Что касается вопроса о релевантности определения «русские конкретисты» применительно к поэтам «Лианозовской школы» — то этот вопрос требует рассмотрения в диахронии — и в соотнесении самой традиции обозначения известных литературных групп как, скажем, «русских символистов» или «русских футуристов». По важному замечанию Романа Лейбова,
Художественная литература (как и другие искусства) постоянно решает задачу освоения инокультурных канонических образцов и воспроизведения достигнутых культурных вершин (идет ли речь о проблеме «нашего Горация» или «нашей „Энеиды“»). Будучи направленным в прошлое, этот способ формирования «догоняющего» национального канона даст обращение к инокультурным классикам (такой подход характерен для эпохи складывания национальной литературы). Позже, в романтическую и постромантическую эпоху, более актуальной становится задача усвоения современных инокультурных образцов («наш Байрон», «наш Гейне», «наши символисты»)[55].
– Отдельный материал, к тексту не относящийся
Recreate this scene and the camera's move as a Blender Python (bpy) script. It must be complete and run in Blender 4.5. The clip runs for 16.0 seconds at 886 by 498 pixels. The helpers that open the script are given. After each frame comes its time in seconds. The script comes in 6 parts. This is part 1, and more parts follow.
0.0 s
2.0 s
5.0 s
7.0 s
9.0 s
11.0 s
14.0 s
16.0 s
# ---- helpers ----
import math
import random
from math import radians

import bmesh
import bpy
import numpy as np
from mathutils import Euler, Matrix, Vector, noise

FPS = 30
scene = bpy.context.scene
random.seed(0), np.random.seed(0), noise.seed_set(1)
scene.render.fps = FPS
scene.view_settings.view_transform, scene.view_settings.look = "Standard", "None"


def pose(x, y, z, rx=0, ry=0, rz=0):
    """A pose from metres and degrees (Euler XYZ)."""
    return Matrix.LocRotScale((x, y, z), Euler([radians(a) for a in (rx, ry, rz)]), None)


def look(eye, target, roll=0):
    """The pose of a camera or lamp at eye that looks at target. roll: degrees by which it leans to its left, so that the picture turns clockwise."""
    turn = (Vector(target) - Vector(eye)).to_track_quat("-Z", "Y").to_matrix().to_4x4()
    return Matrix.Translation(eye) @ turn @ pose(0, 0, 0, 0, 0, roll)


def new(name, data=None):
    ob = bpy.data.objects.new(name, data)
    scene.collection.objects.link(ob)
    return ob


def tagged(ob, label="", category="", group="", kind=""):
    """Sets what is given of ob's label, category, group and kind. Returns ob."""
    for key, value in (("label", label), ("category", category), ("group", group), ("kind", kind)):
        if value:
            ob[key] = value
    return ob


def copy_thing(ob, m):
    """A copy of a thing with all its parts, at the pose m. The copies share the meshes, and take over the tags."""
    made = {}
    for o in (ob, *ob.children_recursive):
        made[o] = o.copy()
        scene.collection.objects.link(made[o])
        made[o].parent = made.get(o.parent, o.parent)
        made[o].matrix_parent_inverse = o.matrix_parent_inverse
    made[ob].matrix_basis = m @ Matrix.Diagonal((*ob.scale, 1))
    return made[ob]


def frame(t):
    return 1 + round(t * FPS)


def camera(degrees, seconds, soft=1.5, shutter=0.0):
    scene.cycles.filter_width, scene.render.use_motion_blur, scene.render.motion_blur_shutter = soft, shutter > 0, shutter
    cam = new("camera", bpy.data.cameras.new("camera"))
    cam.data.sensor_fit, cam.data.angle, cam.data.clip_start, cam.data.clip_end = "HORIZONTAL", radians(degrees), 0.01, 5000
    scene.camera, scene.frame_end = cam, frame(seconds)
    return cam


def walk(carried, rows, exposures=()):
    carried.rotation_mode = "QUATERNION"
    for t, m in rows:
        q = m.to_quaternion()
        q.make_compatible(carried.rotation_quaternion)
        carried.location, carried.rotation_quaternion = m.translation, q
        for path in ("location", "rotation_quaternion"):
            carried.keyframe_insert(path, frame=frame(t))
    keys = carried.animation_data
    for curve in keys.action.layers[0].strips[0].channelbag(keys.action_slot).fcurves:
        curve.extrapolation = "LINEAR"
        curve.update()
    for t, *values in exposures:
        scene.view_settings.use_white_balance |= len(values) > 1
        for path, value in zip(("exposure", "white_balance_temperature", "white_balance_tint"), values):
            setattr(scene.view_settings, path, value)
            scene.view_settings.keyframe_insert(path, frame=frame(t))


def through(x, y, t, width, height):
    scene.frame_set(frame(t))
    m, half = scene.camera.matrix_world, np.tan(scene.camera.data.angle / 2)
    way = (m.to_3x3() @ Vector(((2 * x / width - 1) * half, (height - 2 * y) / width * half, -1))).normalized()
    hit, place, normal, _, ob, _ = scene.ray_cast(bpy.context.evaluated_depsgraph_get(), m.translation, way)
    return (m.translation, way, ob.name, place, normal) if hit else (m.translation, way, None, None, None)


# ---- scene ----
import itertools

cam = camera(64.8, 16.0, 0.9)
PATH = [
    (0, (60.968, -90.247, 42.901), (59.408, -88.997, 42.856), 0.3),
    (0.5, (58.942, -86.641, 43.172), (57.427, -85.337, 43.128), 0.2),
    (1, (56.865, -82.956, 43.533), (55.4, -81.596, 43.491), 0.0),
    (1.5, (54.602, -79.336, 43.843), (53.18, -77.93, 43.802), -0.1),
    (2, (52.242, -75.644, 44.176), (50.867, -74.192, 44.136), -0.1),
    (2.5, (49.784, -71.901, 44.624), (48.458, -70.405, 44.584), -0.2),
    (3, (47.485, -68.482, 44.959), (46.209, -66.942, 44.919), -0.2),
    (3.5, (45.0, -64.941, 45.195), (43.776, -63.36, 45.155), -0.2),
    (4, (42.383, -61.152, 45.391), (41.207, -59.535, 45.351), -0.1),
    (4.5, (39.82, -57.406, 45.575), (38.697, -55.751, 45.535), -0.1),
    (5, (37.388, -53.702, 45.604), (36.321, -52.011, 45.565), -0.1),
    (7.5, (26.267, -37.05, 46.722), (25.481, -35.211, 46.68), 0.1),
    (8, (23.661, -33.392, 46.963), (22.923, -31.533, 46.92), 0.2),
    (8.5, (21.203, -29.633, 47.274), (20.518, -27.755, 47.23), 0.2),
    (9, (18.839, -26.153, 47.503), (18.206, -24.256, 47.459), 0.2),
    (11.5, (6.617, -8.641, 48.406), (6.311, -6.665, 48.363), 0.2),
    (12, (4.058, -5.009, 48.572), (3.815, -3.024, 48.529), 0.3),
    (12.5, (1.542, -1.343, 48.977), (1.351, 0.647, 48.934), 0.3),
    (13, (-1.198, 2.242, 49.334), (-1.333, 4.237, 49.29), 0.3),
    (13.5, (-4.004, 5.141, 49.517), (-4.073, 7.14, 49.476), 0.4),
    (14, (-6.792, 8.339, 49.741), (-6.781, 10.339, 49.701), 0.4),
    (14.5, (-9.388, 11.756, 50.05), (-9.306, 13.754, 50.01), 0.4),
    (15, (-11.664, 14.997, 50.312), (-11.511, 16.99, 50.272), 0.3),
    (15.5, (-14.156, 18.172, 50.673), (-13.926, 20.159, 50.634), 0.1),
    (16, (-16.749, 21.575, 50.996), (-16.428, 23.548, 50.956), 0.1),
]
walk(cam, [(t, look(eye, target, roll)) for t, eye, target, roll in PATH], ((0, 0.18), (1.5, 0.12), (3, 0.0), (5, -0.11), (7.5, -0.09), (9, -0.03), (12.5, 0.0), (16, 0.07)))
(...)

Однако когда национальная литература, а не только отдельные ее представители, становится в ряд ведущих мировых литератур, что для русской культуры, по-видимому, наступило в последней трети XIX века, когда читающий мир узнал имена как минимум Достоевского, Толстого и Чехова, в такой форме усвоения иноэтнокультурных образцов уже нет необходимости — напротив, мировое поле литературы начинает восприниматься еще и как поле соперничества, где важны приоритет и самобытность. Так, если в 1894–1895 годах русский поэт Валерий Брюсов издает под псевдонимом «Валерий Маслов» 3 сборника «Русские символисты», ориентируясь на французских символистов, которых к тому времени знал, изучал и пробовал переводить, то уже русские футуристы всеми способами отказывались признавать свою генетическую близость с итальянскими футуристами, для чего, к примеру, фальсифицировали дату выхода первого коллективного сборника «Садок судей» (не в апреле 1910 года, а якобы в 1908 году, до «Манифеста итальянских футуристов» Томмазо Маринетти). Кроме того, они отказывались до конца 1913 года называть себя «футуристами», предпочитая русскую кальку «будетляне» или название группы «Гилея», а когда приняли, обозначили свое отличие при помощи приставки кубо-. Тем самым акцентировалась похожесть, но при этом самобытность русского футуризма и отсутствие зависимости от итальянских современников.